GIVEN DATA:

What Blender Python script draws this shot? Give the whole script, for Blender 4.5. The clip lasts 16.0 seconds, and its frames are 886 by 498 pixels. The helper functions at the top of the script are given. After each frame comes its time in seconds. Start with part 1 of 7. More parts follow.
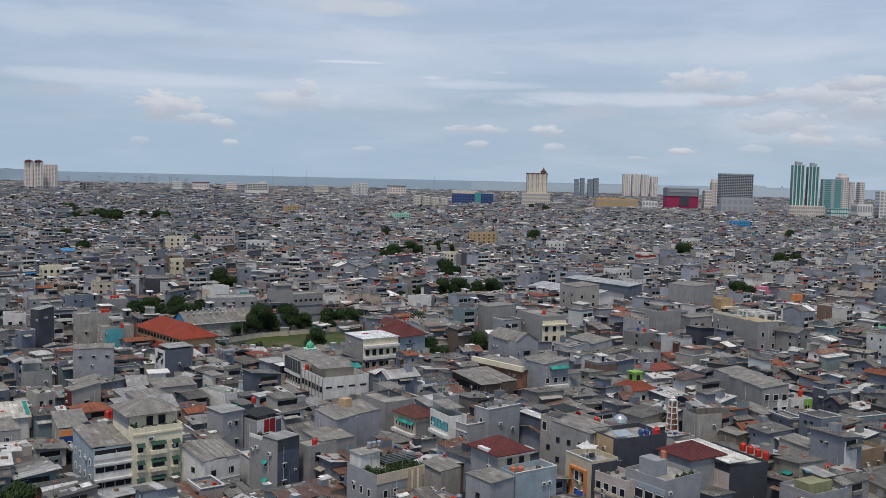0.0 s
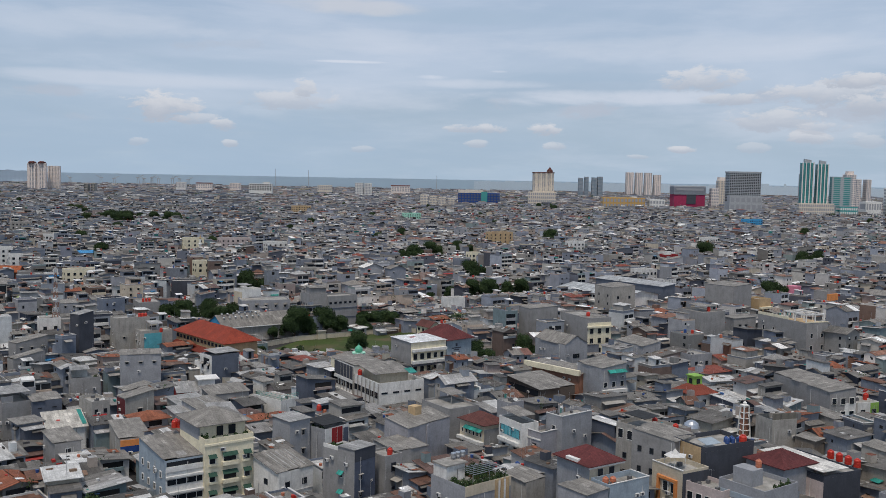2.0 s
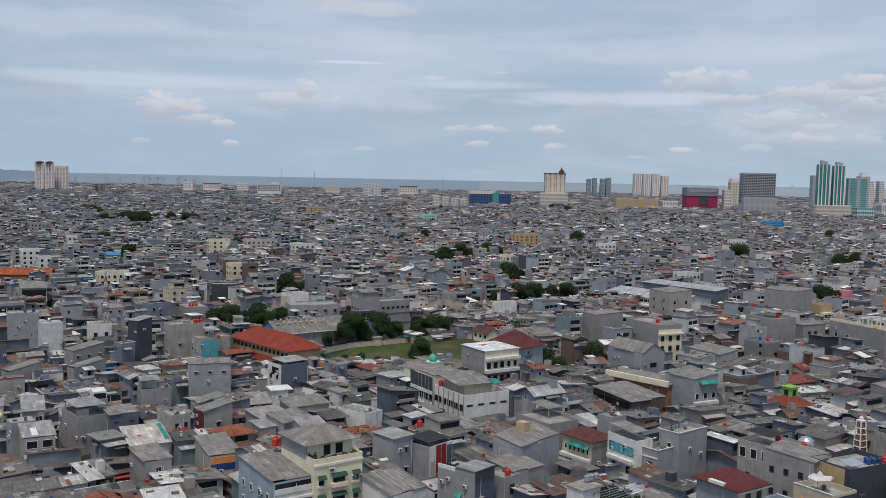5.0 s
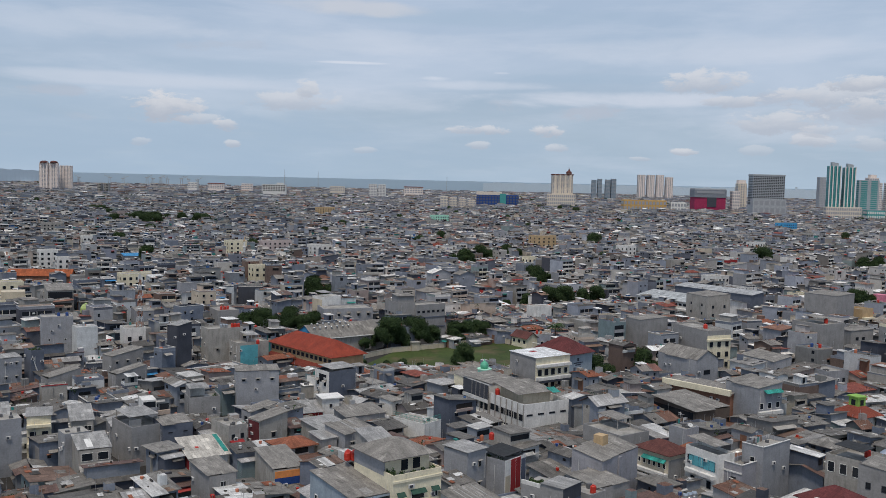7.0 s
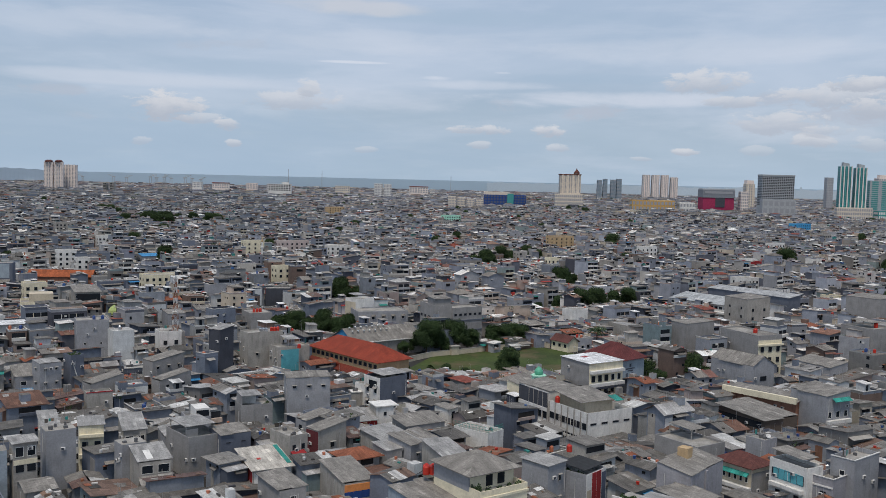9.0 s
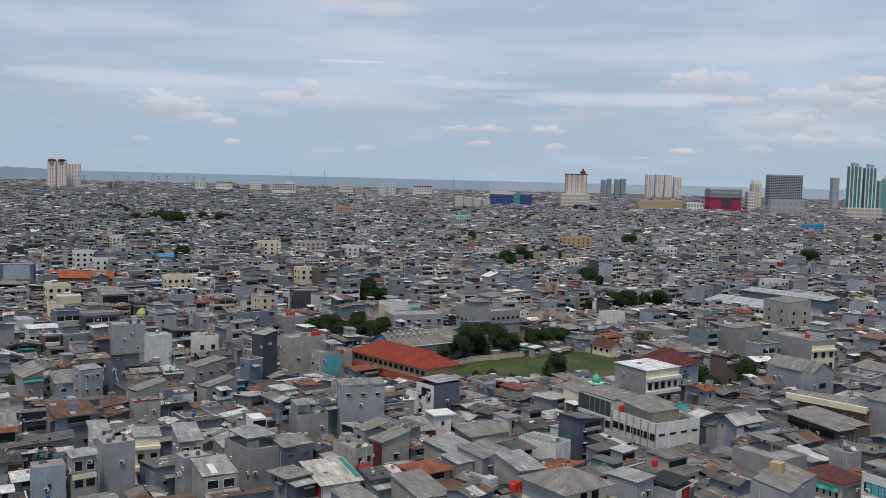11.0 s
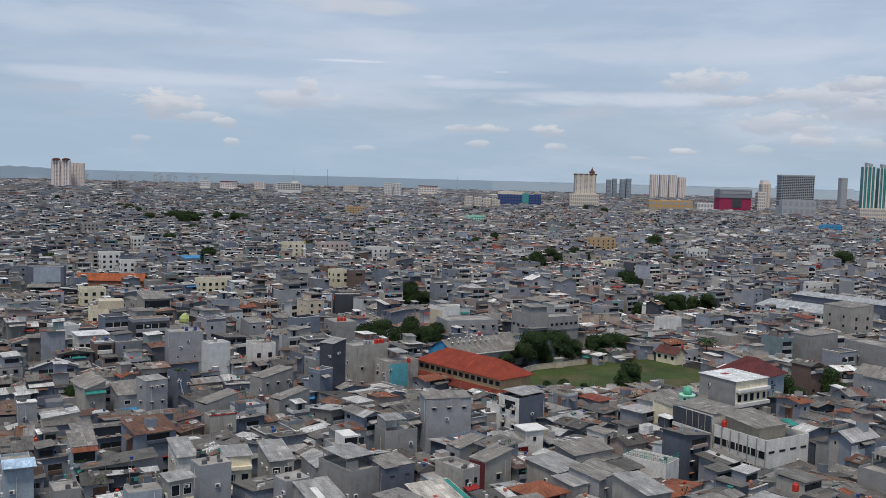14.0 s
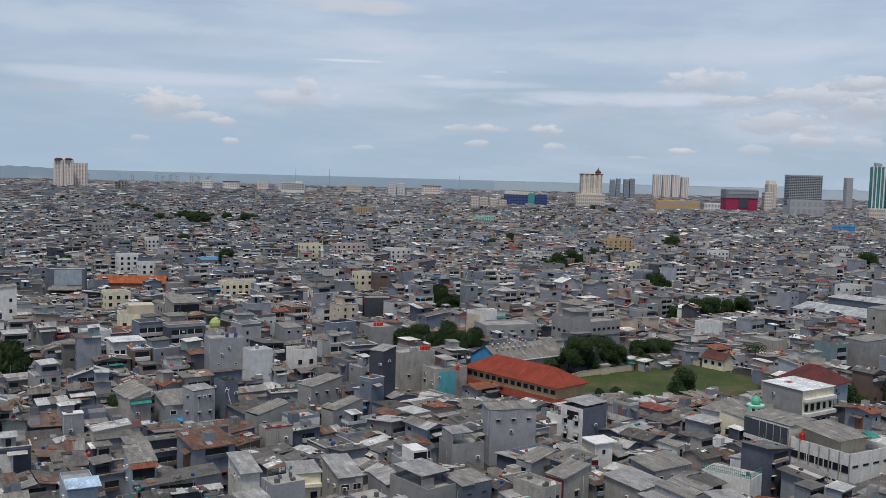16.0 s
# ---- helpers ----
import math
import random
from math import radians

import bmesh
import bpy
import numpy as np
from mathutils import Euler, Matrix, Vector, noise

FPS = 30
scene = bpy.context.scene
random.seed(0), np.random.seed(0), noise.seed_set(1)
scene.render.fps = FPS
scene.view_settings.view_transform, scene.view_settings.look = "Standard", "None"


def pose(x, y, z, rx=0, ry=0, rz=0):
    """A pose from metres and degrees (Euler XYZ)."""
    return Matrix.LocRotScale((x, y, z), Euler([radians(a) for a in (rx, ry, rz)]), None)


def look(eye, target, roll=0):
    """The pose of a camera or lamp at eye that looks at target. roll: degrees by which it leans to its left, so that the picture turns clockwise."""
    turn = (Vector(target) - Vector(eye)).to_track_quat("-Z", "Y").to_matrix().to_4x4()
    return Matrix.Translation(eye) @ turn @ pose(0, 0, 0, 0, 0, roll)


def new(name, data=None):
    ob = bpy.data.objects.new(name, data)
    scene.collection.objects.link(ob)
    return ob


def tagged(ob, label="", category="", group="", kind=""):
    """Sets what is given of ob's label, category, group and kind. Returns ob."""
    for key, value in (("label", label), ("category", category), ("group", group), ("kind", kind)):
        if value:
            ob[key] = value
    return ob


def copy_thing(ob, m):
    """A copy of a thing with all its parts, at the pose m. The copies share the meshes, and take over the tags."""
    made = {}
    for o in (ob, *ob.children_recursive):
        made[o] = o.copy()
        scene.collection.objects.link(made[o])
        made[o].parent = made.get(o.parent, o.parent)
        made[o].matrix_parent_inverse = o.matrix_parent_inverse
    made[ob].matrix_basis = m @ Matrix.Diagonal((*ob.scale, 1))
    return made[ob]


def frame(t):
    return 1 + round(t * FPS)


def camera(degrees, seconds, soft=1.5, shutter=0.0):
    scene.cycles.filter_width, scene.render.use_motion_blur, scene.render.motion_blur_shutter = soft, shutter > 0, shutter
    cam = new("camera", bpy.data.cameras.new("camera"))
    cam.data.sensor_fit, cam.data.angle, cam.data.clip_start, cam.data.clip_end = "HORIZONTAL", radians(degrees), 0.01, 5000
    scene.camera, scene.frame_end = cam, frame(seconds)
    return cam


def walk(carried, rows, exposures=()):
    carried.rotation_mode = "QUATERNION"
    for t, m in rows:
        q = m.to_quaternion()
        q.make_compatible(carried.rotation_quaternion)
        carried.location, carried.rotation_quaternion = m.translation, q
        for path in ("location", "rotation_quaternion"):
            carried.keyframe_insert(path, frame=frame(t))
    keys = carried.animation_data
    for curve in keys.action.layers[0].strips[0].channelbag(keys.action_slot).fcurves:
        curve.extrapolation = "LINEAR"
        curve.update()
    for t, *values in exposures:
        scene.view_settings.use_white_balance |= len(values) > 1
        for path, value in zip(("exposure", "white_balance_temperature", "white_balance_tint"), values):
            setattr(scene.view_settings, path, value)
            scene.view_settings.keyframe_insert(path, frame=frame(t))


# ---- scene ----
cam = camera(50.0, 16.0, soft=0.6)
METRES, EYE, TILT, LEAN, TURN = 121.0, 61.9, -4.25, -1.3, 0.0
DEPTH = 1.541  # forward travel against sideways travel
ROWS = [
    (0.0, 0.0, 0.0, 0.0, -0.0, 0.05, -0.03),
    (0.5, -0.0317, 0.0067, 0.0012, -0.01, 0.04, 0.05),
    (1.0, -0.0629, 0.0144, 0.0026, -0.01, 0.02, 0.15),
    (1.5, -0.0939, 0.023, 0.004, -0.01, 0.02, 0.2),
    (2.0, -0.1248, 0.0323, 0.0059, -0.02, 0.01, 0.25),
    (2.5, -0.1551, 0.0422, 0.0074, -0.03, 0.01, 0.29),
    (3.0, -0.1845, 0.0522, 0.0088, -0.01, 0.02, 0.26),
    (3.5, -0.2142, 0.0627, 0.0106, 0.02, 0.02, 0.24),
    (4.0, -0.2439, 0.0731, 0.0119, 0.04, 0.04, 0.21),
    (6.5, -0.3913, 0.1262, 0.0214, 0.08, 0.07, 0.04),
    (7.0, -0.4201, 0.1365, 0.0229, 0.09, 0.09, -0.01),
    (7.5, -0.4488, 0.1469, 0.0245, 0.11, 0.1, -0.06),
    (8.0, -0.4776, 0.157, 0.0261, 0.11, 0.09, -0.08),
    (8.5, -0.5063, 0.1673, 0.0272, 0.13, 0.1, -0.09),
    (9.0, -0.5353, 0.1778, 0.0292, 0.14, 0.07, -0.11),
    (11.5, -0.6821, 0.2312, 0.0388, 0.1, 0.02, -0.21),
    (12.0, -0.7111, 0.2418, 0.0406, 0.1, 0.0, -0.24),
    (12.5, -0.7398, 0.2525, 0.0423, 0.09, -0.0, -0.25),
    (13.0, -0.7683, 0.2629, 0.0442, 0.09, 0.0, -0.27),
    (13.5, -0.7963, 0.2735, 0.046, 0.07, 0.01, -0.27),
    (14.0, -0.8244, 0.2843, 0.0479, 0.03, 0.01, -0.24),
    (14.5, -0.8523, 0.2952, 0.0495, 0.0, 0.02, -0.24),
    (15.0, -0.8811, 0.3068, 0.0514, 0.0, 0.03, -0.23),
    (15.5, -0.9104, 0.3186, 0.0536, -0.01, 0.02, -0.24),
    (16.0, -0.9411, 0.3312, 0.0563, -0.03, 0.0, -0.24),
]
walk(cam, [(t, pose(0, 0, EYE, TILT, LEAN, TURN) @ pose(METRES * x, METRES * DEPTH * y, METRES * z, 90 + pitch, roll, yaw)) for t, x, y, z, yaw, pitch, roll in ROWS])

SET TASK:
Skip the pictures, then retype every line above exactly.

TASK RESPONSE:
What Blender Python script draws this shot? Give the whole script, for Blender 4.5. The clip lasts 16.0 seconds, and its frames are 886 by 498 pixels. The helper functions at the top of the script are given. After each frame comes its time in seconds. Start with part 1 of 7. More parts follow.
0.0 s
2.0 s
5.0 s
7.0 s
9.0 s
11.0 s
14.0 s
16.0 s
# ---- helpers ----
import math
import random
from math import radians

import bmesh
import bpy
import numpy as np
from mathutils import Euler, Matrix, Vector, noise

FPS = 30
scene = bpy.context.scene
random.seed(0), np.random.seed(0), noise.seed_set(1)
scene.render.fps = FPS
scene.view_settings.view_transform, scene.view_settings.look = "Standard", "None"


def pose(x, y, z, rx=0, ry=0, rz=0):
    """A pose from metres and degrees (Euler XYZ)."""
    return Matrix.LocRotScale((x, y, z), Euler([radians(a) for a in (rx, ry, rz)]), None)


def look(eye, target, roll=0):
    """The pose of a camera or lamp at eye that looks at target. roll: degrees by which it leans to its left, so that the picture turns clockwise."""
    turn = (Vector(target) - Vector(eye)).to_track_quat("-Z", "Y").to_matrix().to_4x4()
    return Matrix.Translation(eye) @ turn @ pose(0, 0, 0, 0, 0, roll)


def new(name, data=None):
    ob = bpy.data.objects.new(name, data)
    scene.collection.objects.link(ob)
    return ob


def tagged(ob, label="", category="", group="", kind=""):
    """Sets what is given of ob's label, category, group and kind. Returns ob."""
    for key, value in (("label", label), ("category", category), ("group", group), ("kind", kind)):
        if value:
            ob[key] = value
    return ob


def copy_thing(ob, m):
    """A copy of a thing with all its parts, at the pose m. The copies share the meshes, and take over the tags."""
    made = {}
    for o in (ob, *ob.children_recursive):
        made[o] = o.copy()
        scene.collection.objects.link(made[o])
        made[o].parent = made.get(o.parent, o.parent)
        made[o].matrix_parent_inverse = o.matrix_parent_inverse
    made[ob].matrix_basis = m @ Matrix.Diagonal((*ob.scale, 1))
    return made[ob]


def frame(t):
    return 1 + round(t * FPS)


def camera(degrees, seconds, soft=1.5, shutter=0.0):
    scene.cycles.filter_width, scene.render.use_motion_blur, scene.render.motion_blur_shutter = soft, shutter > 0, shutter
    cam = new("camera", bpy.data.cameras.new("camera"))
    cam.data.sensor_fit, cam.data.angle, cam.data.clip_start, cam.data.clip_end = "HORIZONTAL", radians(degrees), 0.01, 5000
    scene.camera, scene.frame_end = cam, frame(seconds)
    return cam


def walk(carried, rows, exposures=()):
    carried.rotation_mode = "QUATERNION"
    for t, m in rows:
        q = m.to_quaternion()
        q.make_compatible(carried.rotation_quaternion)
        carried.location, carried.rotation_quaternion = m.translation, q
        for path in ("location", "rotation_quaternion"):
            carried.keyframe_insert(path, frame=frame(t))
    keys = carried.animation_data
    for curve in keys.action.layers[0].strips[0].channelbag(keys.action_slot).fcurves:
        curve.extrapolation = "LINEAR"
        curve.update()
    for t, *values in exposures:
        scene.view_settings.use_white_balance |= len(values) > 1
        for path, value in zip(("exposure", "white_balance_temperature", "white_balance_tint"), values):
            setattr(scene.view_settings, path, value)
            scene.view_settings.keyframe_insert(path, frame=frame(t))


# ---- scene ----
cam = camera(50.0, 16.0, soft=0.6)
METRES, EYE, TILT, LEAN, TURN = 121.0, 61.9, -4.25, -1.3, 0.0
DEPTH = 1.541  # forward travel against sideways travel
ROWS = [
    (0.0, 0.0, 0.0, 0.0, -0.0, 0.05, -0.03),
    (0.5, -0.0317, 0.0067, 0.0012, -0.01, 0.04, 0.05),
    (1.0, -0.0629, 0.0144, 0.0026, -0.01, 0.02, 0.15),
    (1.5, -0.0939, 0.023, 0.004, -0.01, 0.02, 0.2),
    (2.0, -0.1248, 0.0323, 0.0059, -0.02, 0.01, 0.25),
    (2.5, -0.1551, 0.0422, 0.0074, -0.03, 0.01, 0.29),
    (3.0, -0.1845, 0.0522, 0.0088, -0.01, 0.02, 0.26),
    (3.5, -0.2142, 0.0627, 0.0106, 0.02, 0.02, 0.24),
    (4.0, -0.2439, 0.0731, 0.0119, 0.04, 0.04, 0.21),
    (6.5, -0.3913, 0.1262, 0.0214, 0.08, 0.07, 0.04),
    (7.0, -0.4201, 0.1365, 0.0229, 0.09, 0.09, -0.01),
    (7.5, -0.4488, 0.1469, 0.0245, 0.11, 0.1, -0.06),
    (8.0, -0.4776, 0.157, 0.0261, 0.11, 0.09, -0.08),
    (8.5, -0.5063, 0.1673, 0.0272, 0.13, 0.1, -0.09),
    (9.0, -0.5353, 0.1778, 0.0292, 0.14, 0.07, -0.11),
    (11.5, -0.6821, 0.2312, 0.0388, 0.1, 0.02, -0.21),
    (12.0, -0.7111, 0.2418, 0.0406, 0.1, 0.0, -0.24),
    (12.5, -0.7398, 0.2525, 0.0423, 0.09, -0.0, -0.25),
    (13.0, -0.7683, 0.2629, 0.0442, 0.09, 0.0, -0.27),
    (13.5, -0.7963, 0.2735, 0.046, 0.07, 0.01, -0.27),
    (14.0, -0.8244, 0.2843, 0.0479, 0.03, 0.01, -0.24),
    (14.5, -0.8523, 0.2952, 0.0495, 0.0, 0.02, -0.24),
    (15.0, -0.8811, 0.3068, 0.0514, 0.0, 0.03, -0.23),
    (15.5, -0.9104, 0.3186, 0.0536, -0.01, 0.02, -0.24),
    (16.0, -0.9411, 0.3312, 0.0563, -0.03, 0.0, -0.24),
]
walk(cam, [(t, pose(0, 0, EYE, TILT, LEAN, TURN) @ pose(METRES * x, METRES * DEPTH * y, METRES * z, 90 + pitch, roll, yaw)) for t, x, y, z, yaw, pitch, roll in ROWS])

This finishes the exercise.